PyData NYC 2022

CATs: Content-Addressable Transformers
11-10, 14:15–15:00 (America/New_York), Music Box (5th floor)

CATs (Content-Addressable Transformers) is an open-source unified data product collaboration framework in Python to deploy distributed data processing workloads on a peer-to-peer mesh network using IPFS Content-Identifiers (CIDs) to Content-Address the means of processing (input, process, output, infrastructure [IaC]), to transport data between services, and enable maintenance of data processes provenance as chains of processes and data verification. A self-service platform of CATs reduces the operational overhead of data product implementation associated with adding new data sources by enabling an Agile / customer centric implementation methodology for collaboration across domains between cross-functional / multi-disciplinary teams of Data Scientists, Data Analysts, Data Engineers, etc. between organizations on products by decentralizing ownership and distributing responsibility to those within bounded domains to support continuous change and scalability.


CATs (Content-Addressable Transformers) is an open-source unified data product collaboration framework in Python to deploy distributed data processing workloads on a peer-to-peer mesh network using IPFS Content-Identifiers (CIDs) to Content-Address the means of processing (input, process, output, infrastructure [IaC]), to transport data between services, and enable maintenance of data processes provenance as chains of evidence that certify the accuracy of processing on products via process retrieval and re-execution.

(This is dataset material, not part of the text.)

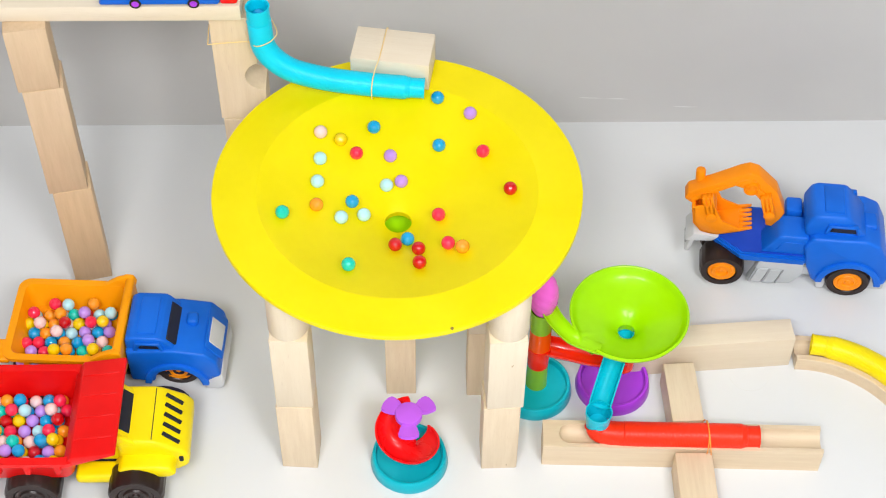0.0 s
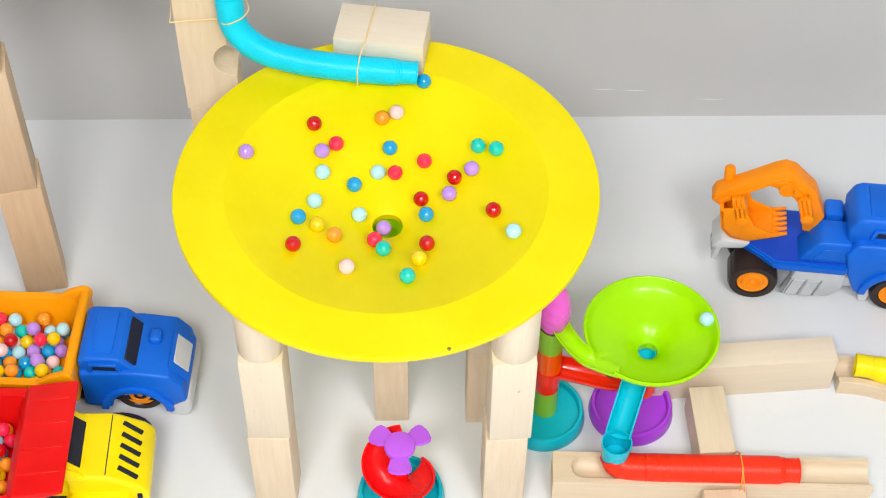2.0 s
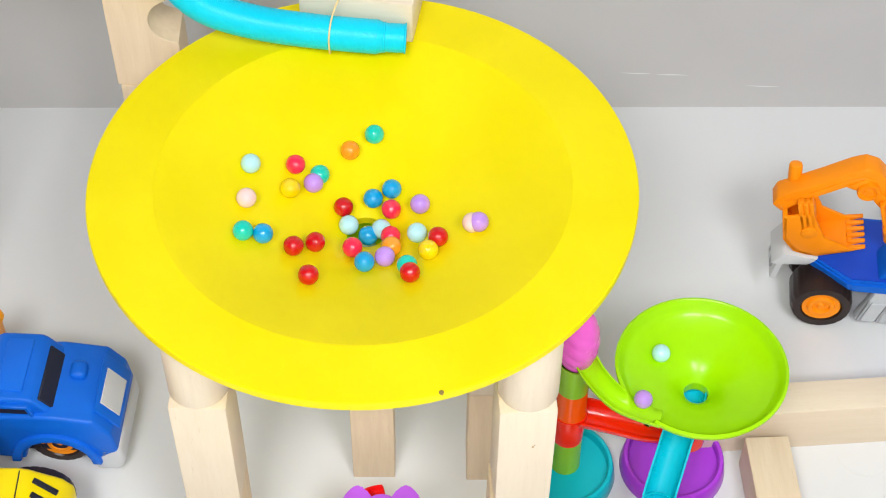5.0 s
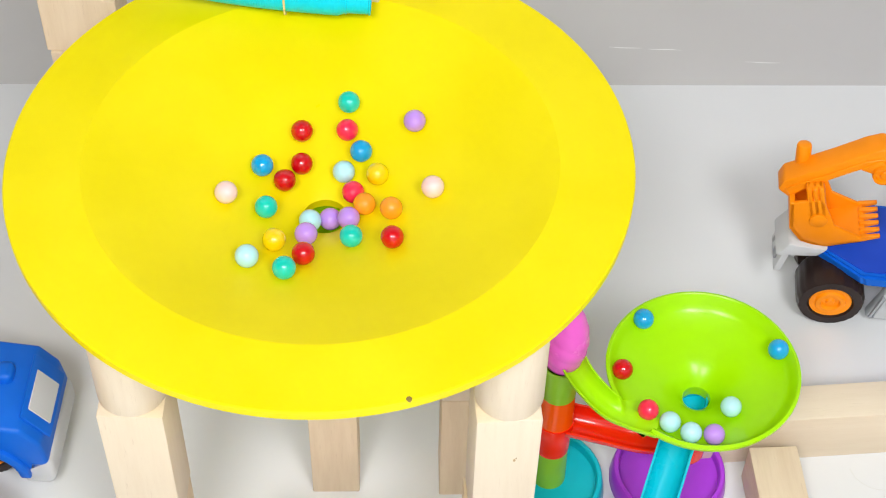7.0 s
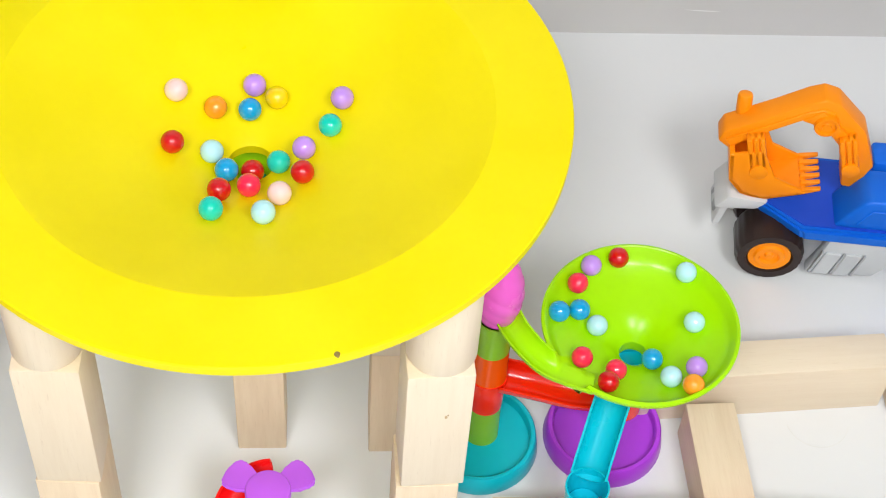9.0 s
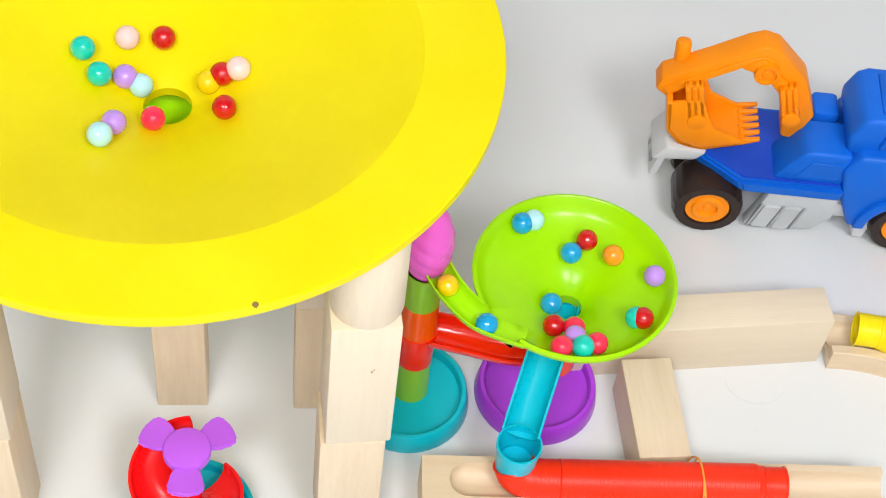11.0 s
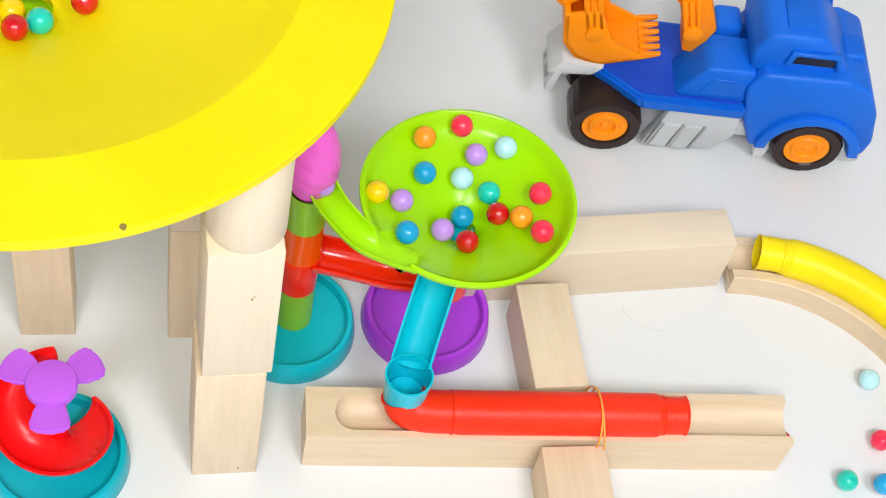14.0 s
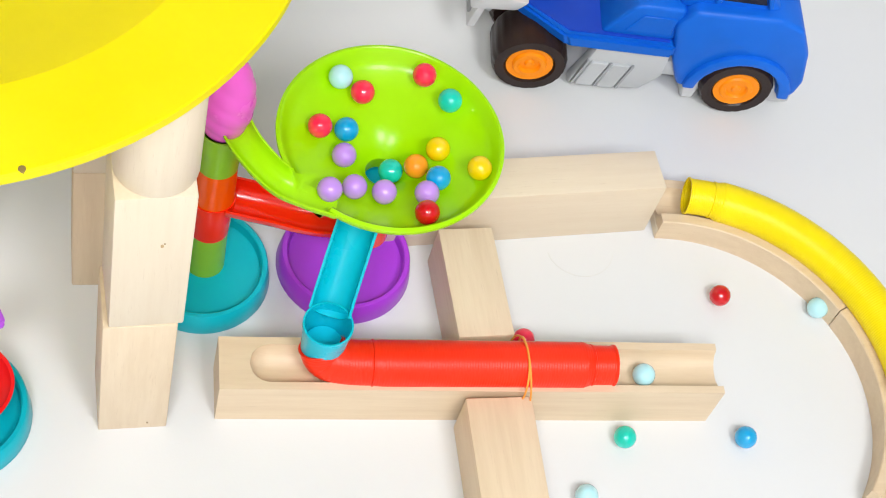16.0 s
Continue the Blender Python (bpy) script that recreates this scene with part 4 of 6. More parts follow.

CATs will enable the creation of data products as decentralized services on mesh network peers with data process verification using existing centralized cloud service technologies (SaaS, PaaS, IaaS) on AWS, GCP, Azure, etc. A self-service platform of CATs reduces the operational overhead of Data Product implementation associated with adding new data sources by enabling an Agile / customer centric implementation methodology by decentralizing ownership and distributing responsibility to those within bounded domains to support continuous change and scalability. This way, Data Scientists, Data Analysts, Data Engineers, etc. can collaborate across domains between cross-functional / multi-disciplinary teams and organizations on products.

CATs uses Kubernetes as a runtime environment that is used to scale and distribute concurrent or parallel processing to be deployed on multi-cloud environments using Terraform. CATs currently leverages Apache Spark as its default distributed data processing framework and will to be extended to include others such as Dask and a FaaS solution as processing options to provide verifiable data processing via an API that accepts data provenance record as input and output.

CATs will service the Cyber-Physical Systems community BlockScience is a part of with Decentralized Cloud & Science for the Economic System Design of Web3 technology to accommodate the Scientific Computing and Big Data subgroups with users acting as Distributed & Economic System Engineers, Data Scientists & Engineers, Software Engineers, etc.


Prior Knowledge Expected

No previous knowledge expected

Joshua has been a data & software engineer who implemented scalable, parallelized, concurrent, and distributed stochastic simulation software for digital twin implementations and sociotechnical system design of the decentralized web. He also implemented machine learning enabled big data processing solutions for viewership forecasting in AdTech, a cross-disciplinary data product for supply chain management, and conducted machine learning research enabling the prediction of student performance in online courses.